The further to the left or the right you move, the more your lens on life distorts.

Saturday, September 10, 2011

9-11

One decade.

There will be millions of words written about the 10-year anniversary of 9-11. As the writers should, they’ll praise the heroism of the FDNY, the NYPD, the passengers on Flight 93, and the thousands of others who stepped-up when it was needed.

They’ll recount the tragic events of that day and only peripherally discuss why so many Americans suffered the tragedy. They’ll tiptoe around the cause of the tragic events—a cowardly act of war against an office building complex filled with civilians, perpetrated by Islamic extremists who by their own admission, celebrate death as much as we celebrate life.

They’ll worry about why it happened, and some, at least, will place the blame on us. Instead, they might ask why over the past decade the worldwide Islamic community has done relatively little to condemn the fanatics who committed this act of war and virtually nothing to rid their religion of those who support the Islamists.

The MSM will be full of live broadcasts of memorial events in NYC and at other sites. But only a few will wonder why political correctness, hyper-sensitivity, and bureaucratic inertia has caused some of these memorial sites to remain incomplete 10 years after the event.

The media will recount the very personal and moving stories of the heroes and the families who lost loved ones. But few will ask why the anger we felt as a nation has dissipated into an amorphous feeling of ennui.

Immediately after 9-11, those on the Left who would normally decry any attempt at retribution, remained silent, shocked by the enormity of this heinous attack. That changed, and today, it’s not at all hard to find some in the media, the arts, and the body-politic who suggest that 9-11 was somehow our fault—that our hegemony, capitalism, and greed drove the Islamists to do what they did.

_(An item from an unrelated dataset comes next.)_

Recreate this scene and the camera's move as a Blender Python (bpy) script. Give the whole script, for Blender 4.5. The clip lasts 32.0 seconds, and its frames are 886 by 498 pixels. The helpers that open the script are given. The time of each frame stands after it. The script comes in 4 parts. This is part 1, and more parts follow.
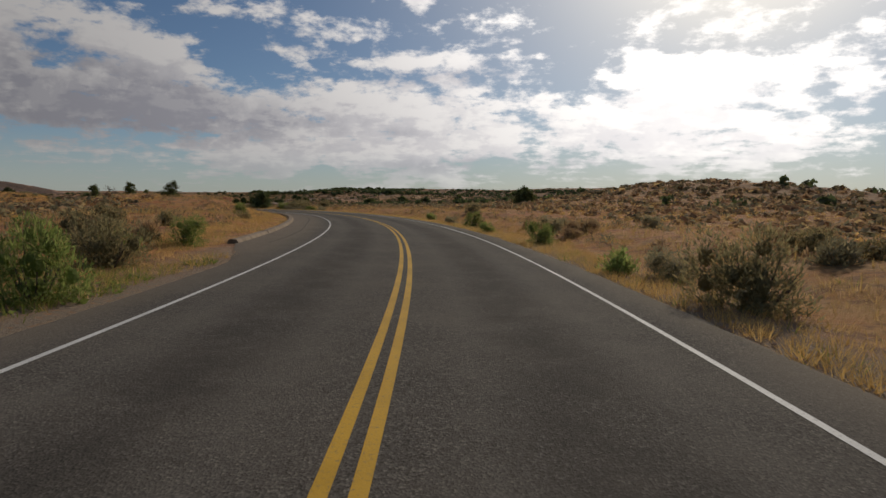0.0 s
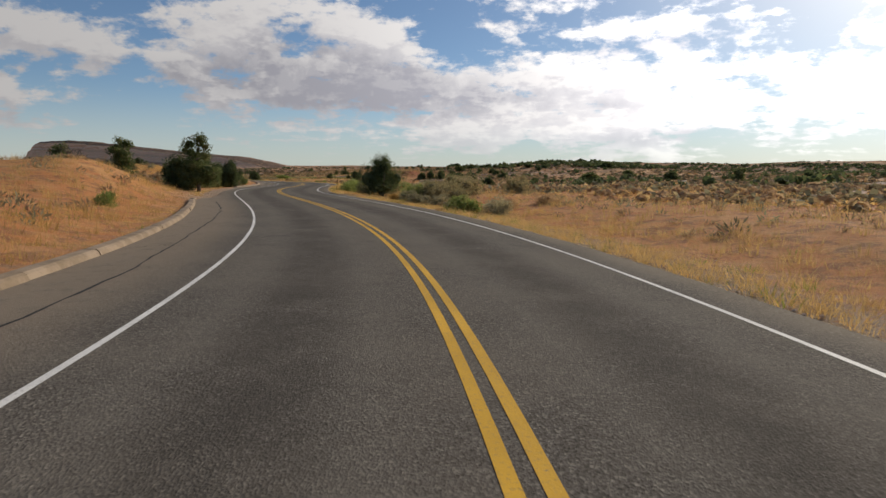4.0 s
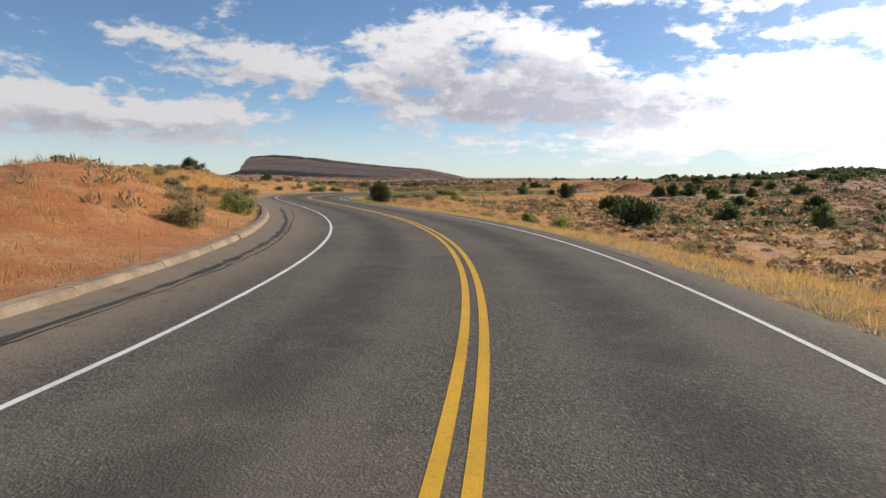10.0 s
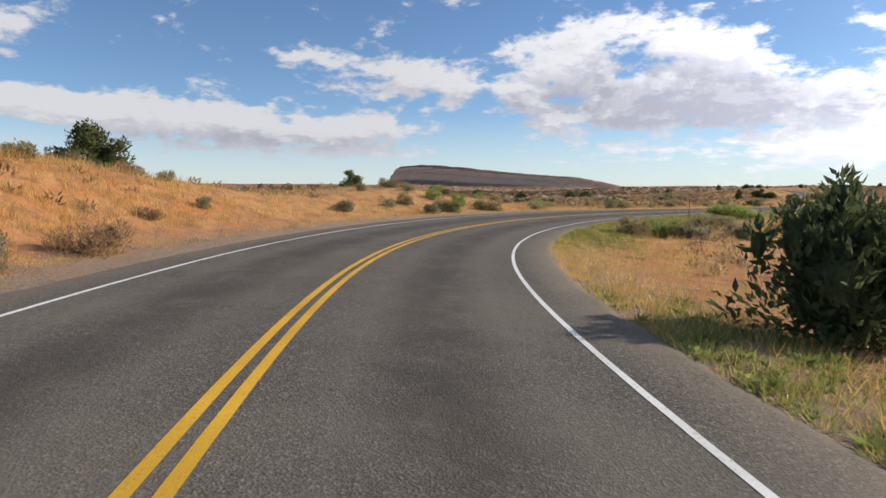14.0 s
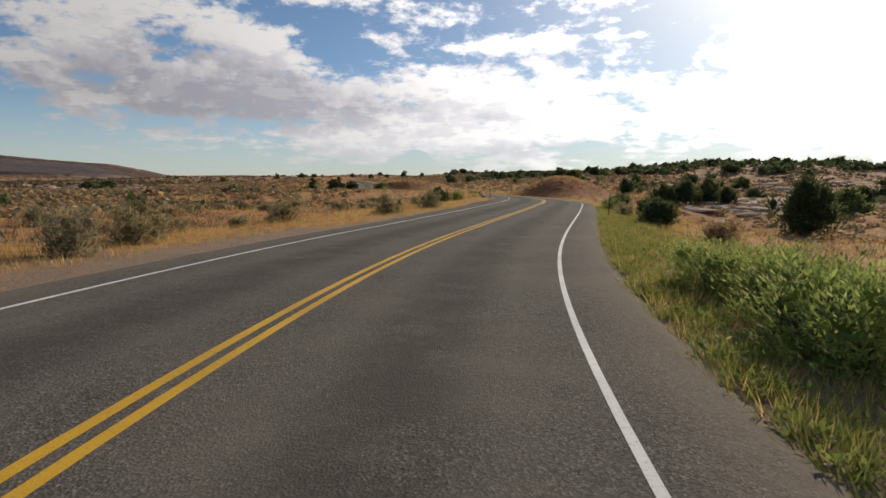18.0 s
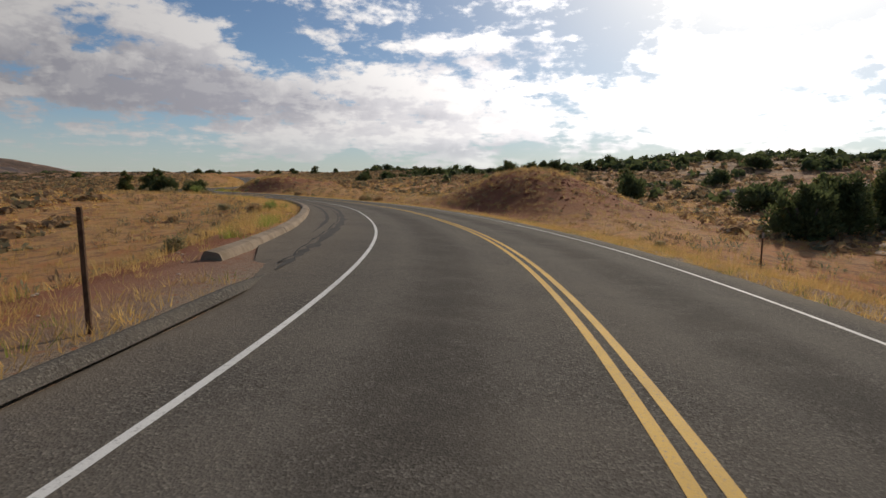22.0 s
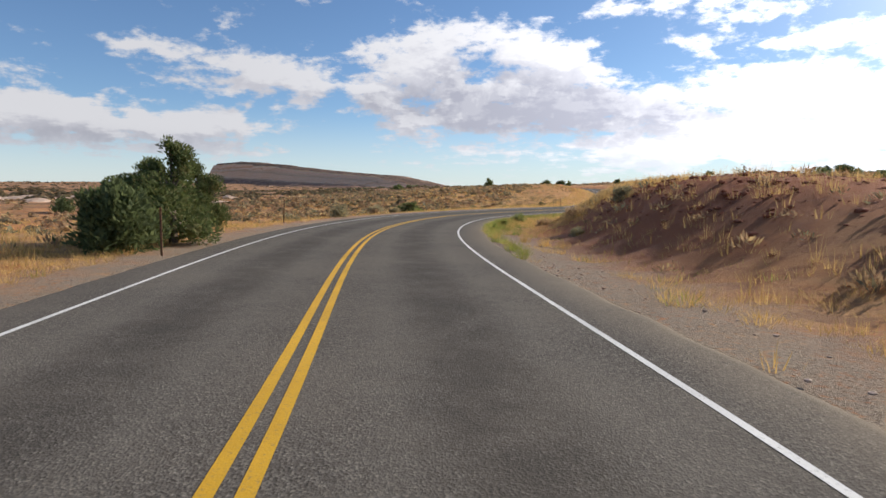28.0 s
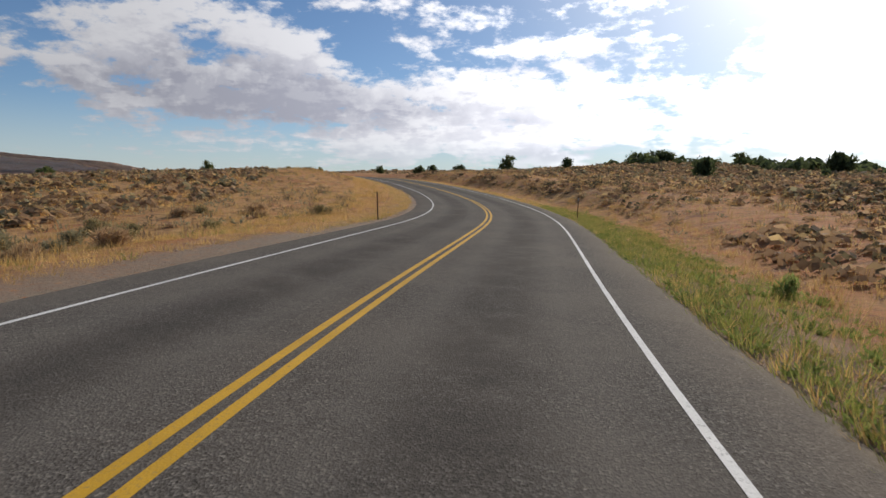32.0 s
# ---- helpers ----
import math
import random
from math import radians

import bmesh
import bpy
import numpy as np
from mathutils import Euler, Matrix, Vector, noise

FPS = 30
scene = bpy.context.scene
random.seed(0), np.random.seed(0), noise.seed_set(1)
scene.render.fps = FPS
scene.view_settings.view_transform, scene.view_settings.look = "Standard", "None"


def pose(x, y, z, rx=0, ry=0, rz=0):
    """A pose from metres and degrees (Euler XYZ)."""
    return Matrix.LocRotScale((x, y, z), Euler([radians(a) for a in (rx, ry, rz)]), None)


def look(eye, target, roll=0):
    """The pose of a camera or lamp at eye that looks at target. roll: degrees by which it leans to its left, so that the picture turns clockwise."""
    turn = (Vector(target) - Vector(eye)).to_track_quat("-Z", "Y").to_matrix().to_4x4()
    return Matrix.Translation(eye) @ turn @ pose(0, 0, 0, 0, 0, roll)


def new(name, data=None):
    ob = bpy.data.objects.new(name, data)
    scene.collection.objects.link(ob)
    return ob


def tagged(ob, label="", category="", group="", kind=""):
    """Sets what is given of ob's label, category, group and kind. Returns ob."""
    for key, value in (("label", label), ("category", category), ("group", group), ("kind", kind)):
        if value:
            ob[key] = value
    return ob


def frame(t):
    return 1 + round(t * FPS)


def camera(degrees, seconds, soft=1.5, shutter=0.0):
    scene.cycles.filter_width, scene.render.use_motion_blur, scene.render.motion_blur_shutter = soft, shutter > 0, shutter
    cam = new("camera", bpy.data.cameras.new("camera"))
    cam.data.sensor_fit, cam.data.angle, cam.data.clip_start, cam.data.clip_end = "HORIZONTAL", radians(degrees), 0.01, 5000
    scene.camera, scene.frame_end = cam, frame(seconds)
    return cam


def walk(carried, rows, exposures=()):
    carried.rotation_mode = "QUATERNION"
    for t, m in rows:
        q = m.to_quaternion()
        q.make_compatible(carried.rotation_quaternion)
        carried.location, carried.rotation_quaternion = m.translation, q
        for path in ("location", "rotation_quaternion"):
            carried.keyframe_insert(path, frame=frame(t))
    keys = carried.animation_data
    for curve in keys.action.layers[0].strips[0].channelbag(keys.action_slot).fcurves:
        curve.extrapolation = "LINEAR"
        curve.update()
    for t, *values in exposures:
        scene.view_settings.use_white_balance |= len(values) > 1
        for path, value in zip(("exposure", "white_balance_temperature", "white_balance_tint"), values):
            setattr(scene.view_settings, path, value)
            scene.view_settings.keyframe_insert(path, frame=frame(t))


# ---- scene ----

In our schools 9-11 will be discussed gently, with an emphasis on diversity, cultural acceptance, and understanding. That’s as it should be. But it would be okay for children too young to remember to be reminded that the world is full of many things—some good, and some evil. And no matter how much we’d like it to be so, the evil will not be eradicated by a better understanding of others or their culture.

But in this post modern world, evil is such a subjective concept, isn’t it? Then again, if 9-11 wasn't evil, if watching innocents leap to their death from 100 stories in the air wasn’t the result of evil, if flying airliners into tall buildings with hundreds on board—men,women, and children—wasn’t evil, please tell me what is.